● Dataset content:
———
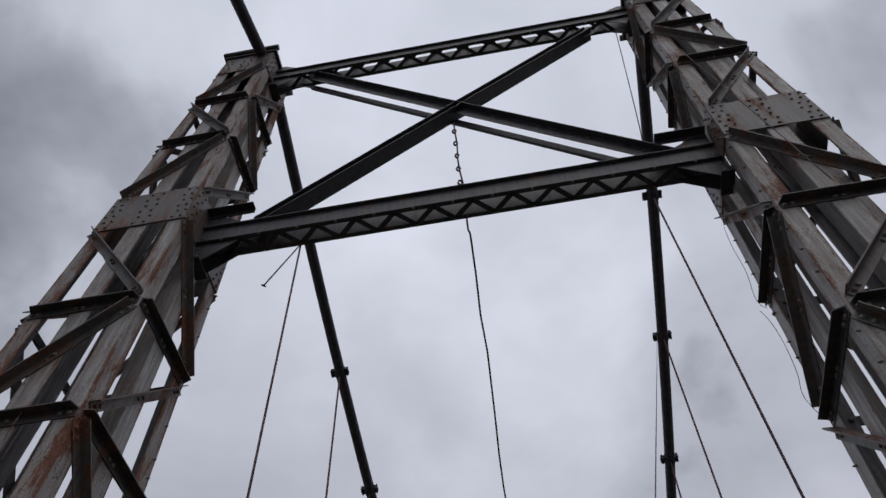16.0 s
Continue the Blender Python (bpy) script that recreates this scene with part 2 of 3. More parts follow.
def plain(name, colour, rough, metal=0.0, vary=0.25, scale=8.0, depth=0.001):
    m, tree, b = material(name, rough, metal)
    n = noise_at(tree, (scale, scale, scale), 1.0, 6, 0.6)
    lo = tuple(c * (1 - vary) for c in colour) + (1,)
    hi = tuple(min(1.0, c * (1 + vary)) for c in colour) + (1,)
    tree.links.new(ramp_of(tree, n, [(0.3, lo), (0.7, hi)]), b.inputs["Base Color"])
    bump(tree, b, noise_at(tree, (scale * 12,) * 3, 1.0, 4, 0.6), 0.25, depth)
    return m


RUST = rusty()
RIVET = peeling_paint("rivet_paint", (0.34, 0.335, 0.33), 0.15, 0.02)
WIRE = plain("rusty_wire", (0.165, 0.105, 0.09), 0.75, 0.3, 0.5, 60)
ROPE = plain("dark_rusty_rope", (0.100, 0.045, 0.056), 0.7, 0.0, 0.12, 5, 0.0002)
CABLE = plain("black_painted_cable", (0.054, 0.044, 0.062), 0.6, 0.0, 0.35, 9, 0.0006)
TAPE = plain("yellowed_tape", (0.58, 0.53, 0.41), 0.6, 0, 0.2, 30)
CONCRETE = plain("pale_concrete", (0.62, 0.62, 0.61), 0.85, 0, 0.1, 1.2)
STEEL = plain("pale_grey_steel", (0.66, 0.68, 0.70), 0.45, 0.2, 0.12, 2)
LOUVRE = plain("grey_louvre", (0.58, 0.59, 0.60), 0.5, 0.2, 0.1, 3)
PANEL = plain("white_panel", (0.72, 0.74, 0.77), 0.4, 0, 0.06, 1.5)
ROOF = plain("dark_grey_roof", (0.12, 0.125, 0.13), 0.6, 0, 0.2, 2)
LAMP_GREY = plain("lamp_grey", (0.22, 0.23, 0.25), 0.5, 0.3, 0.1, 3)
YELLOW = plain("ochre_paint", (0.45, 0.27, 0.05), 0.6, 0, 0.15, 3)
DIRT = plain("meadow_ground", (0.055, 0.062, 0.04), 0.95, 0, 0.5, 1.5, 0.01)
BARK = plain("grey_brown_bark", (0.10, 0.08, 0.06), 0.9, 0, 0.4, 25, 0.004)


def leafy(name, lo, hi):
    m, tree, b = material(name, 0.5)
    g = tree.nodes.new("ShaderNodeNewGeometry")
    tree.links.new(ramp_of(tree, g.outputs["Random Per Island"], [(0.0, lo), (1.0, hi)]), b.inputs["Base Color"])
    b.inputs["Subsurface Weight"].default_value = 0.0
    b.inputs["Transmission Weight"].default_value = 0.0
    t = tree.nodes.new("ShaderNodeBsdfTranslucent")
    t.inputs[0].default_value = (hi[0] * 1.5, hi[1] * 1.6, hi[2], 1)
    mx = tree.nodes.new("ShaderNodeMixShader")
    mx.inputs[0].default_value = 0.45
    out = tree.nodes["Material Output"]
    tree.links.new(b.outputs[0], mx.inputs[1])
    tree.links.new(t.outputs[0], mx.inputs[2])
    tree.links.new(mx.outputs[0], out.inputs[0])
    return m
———
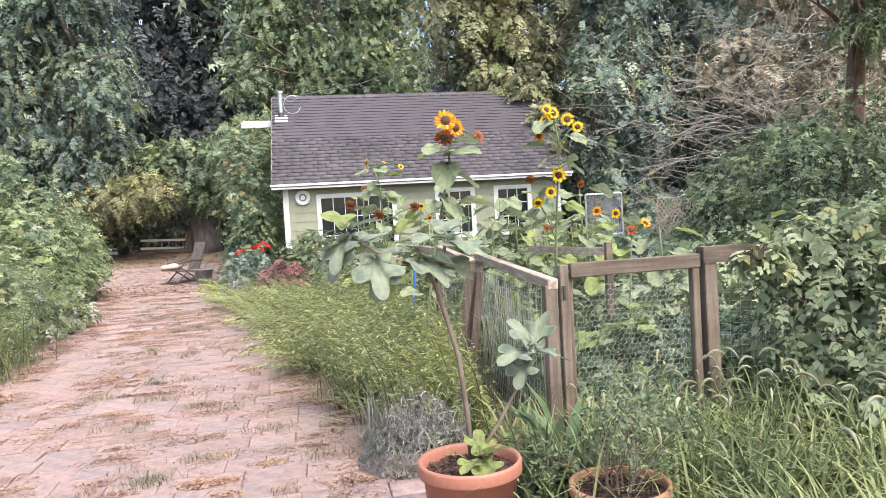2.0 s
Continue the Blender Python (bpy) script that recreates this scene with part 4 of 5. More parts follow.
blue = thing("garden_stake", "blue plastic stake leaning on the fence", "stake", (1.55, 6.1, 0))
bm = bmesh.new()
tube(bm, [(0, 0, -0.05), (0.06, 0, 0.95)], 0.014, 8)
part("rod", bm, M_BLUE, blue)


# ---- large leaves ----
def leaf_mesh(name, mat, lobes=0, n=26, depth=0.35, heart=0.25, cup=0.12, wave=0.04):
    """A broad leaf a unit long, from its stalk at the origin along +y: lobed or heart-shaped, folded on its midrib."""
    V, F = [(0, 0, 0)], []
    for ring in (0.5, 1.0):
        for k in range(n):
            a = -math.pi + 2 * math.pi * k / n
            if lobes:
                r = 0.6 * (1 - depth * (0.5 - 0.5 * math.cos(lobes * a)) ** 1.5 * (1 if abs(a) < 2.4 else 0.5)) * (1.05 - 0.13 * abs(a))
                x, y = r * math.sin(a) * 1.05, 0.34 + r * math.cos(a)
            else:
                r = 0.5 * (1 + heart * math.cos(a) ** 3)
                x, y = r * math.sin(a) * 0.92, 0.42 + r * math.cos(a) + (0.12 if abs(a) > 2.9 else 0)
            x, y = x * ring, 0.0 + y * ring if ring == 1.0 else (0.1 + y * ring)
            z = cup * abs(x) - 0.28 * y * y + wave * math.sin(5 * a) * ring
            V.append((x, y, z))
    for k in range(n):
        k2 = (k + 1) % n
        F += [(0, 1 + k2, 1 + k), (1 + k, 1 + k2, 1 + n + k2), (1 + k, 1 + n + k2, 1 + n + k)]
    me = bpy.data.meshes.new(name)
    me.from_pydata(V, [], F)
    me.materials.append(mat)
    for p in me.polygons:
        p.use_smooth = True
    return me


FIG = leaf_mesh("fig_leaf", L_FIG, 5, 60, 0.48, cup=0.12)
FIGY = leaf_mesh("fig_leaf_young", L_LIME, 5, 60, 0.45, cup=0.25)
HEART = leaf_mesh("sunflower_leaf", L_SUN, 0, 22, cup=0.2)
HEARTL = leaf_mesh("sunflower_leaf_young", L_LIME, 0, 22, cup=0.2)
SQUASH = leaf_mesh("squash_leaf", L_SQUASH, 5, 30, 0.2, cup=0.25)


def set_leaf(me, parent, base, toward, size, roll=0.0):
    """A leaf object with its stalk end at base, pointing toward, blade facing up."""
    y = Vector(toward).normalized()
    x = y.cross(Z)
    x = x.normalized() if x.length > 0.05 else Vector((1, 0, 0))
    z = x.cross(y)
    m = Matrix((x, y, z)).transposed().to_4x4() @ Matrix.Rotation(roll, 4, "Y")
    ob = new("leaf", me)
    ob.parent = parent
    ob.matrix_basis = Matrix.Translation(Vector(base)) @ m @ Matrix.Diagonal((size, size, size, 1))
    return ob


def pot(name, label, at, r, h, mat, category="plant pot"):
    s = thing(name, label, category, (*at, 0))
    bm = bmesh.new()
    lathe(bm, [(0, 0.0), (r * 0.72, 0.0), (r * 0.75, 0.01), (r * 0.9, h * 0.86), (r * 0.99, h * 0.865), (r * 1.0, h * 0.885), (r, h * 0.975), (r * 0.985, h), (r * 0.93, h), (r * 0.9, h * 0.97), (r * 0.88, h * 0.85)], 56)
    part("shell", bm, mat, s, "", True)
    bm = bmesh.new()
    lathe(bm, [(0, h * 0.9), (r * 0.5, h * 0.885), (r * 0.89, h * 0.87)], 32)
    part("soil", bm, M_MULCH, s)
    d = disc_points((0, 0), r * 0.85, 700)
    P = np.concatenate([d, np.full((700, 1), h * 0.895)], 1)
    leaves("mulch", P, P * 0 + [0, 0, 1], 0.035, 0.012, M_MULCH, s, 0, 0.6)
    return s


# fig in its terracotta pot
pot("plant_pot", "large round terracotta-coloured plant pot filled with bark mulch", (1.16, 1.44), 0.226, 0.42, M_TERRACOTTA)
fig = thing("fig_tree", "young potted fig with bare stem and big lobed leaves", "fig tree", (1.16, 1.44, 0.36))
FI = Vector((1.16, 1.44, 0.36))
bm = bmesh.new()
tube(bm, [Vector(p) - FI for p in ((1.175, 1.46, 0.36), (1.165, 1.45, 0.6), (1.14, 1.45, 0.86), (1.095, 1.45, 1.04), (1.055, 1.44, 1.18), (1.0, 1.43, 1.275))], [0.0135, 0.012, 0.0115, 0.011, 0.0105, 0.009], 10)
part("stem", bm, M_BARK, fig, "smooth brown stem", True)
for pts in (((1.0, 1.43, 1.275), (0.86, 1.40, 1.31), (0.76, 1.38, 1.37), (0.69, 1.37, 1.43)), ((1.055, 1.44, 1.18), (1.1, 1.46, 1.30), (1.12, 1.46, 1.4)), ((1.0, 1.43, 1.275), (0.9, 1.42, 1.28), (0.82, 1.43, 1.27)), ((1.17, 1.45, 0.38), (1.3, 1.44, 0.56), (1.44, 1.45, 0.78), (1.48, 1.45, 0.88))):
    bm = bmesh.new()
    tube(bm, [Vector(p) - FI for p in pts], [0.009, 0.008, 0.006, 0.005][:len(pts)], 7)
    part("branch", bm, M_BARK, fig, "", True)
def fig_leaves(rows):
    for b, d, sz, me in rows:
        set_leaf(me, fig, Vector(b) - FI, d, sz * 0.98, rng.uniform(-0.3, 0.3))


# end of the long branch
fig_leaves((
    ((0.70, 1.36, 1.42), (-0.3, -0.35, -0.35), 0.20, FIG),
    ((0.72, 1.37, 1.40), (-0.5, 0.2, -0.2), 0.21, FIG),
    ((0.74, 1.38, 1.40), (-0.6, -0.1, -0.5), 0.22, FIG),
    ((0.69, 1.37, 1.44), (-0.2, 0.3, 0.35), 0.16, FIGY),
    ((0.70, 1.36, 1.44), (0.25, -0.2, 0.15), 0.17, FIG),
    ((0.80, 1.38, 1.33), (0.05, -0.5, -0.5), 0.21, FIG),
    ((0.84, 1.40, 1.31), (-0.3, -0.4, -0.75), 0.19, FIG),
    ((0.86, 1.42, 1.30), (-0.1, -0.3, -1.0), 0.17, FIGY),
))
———
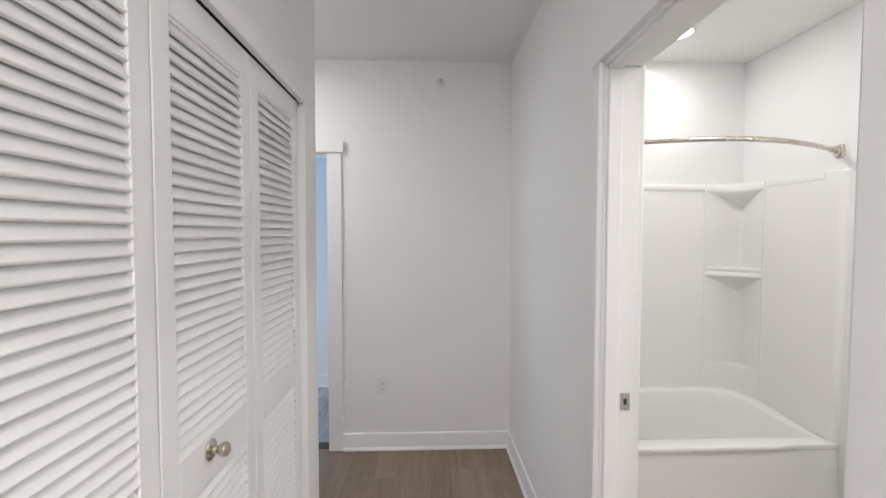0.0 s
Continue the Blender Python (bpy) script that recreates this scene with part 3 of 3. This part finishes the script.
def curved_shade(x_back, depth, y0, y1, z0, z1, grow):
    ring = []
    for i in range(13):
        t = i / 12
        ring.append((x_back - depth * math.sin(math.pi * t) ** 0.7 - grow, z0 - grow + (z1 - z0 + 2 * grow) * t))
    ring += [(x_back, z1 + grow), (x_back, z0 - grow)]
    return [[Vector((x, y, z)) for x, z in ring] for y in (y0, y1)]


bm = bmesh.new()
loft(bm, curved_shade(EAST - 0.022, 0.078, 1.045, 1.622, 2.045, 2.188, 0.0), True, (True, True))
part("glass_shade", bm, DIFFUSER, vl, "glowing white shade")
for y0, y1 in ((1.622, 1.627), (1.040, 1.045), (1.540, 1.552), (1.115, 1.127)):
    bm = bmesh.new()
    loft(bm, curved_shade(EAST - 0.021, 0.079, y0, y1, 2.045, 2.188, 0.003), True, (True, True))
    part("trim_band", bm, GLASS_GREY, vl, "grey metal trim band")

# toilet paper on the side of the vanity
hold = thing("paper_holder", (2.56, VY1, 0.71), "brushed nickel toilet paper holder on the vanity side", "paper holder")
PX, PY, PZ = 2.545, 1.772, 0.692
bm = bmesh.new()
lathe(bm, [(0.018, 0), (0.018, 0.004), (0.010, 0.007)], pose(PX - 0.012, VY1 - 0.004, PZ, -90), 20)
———
● What the task asks:
Copy out exactly the lines from the one with "5. More parts follow." through the one with "bm, M_BLUE, blue)", counting both ends, and no other lines.

● Task response:
Continue the Blender Python (bpy) script that recreates this scene with part 4 of 5. More parts follow.
blue = thing("garden_stake", "blue plastic stake leaning on the fence", "stake", (1.55, 6.1, 0))
bm = bmesh.new()
tube(bm, [(0, 0, -0.05), (0.06, 0, 0.95)], 0.014, 8)
part("rod", bm, M_BLUE, blue)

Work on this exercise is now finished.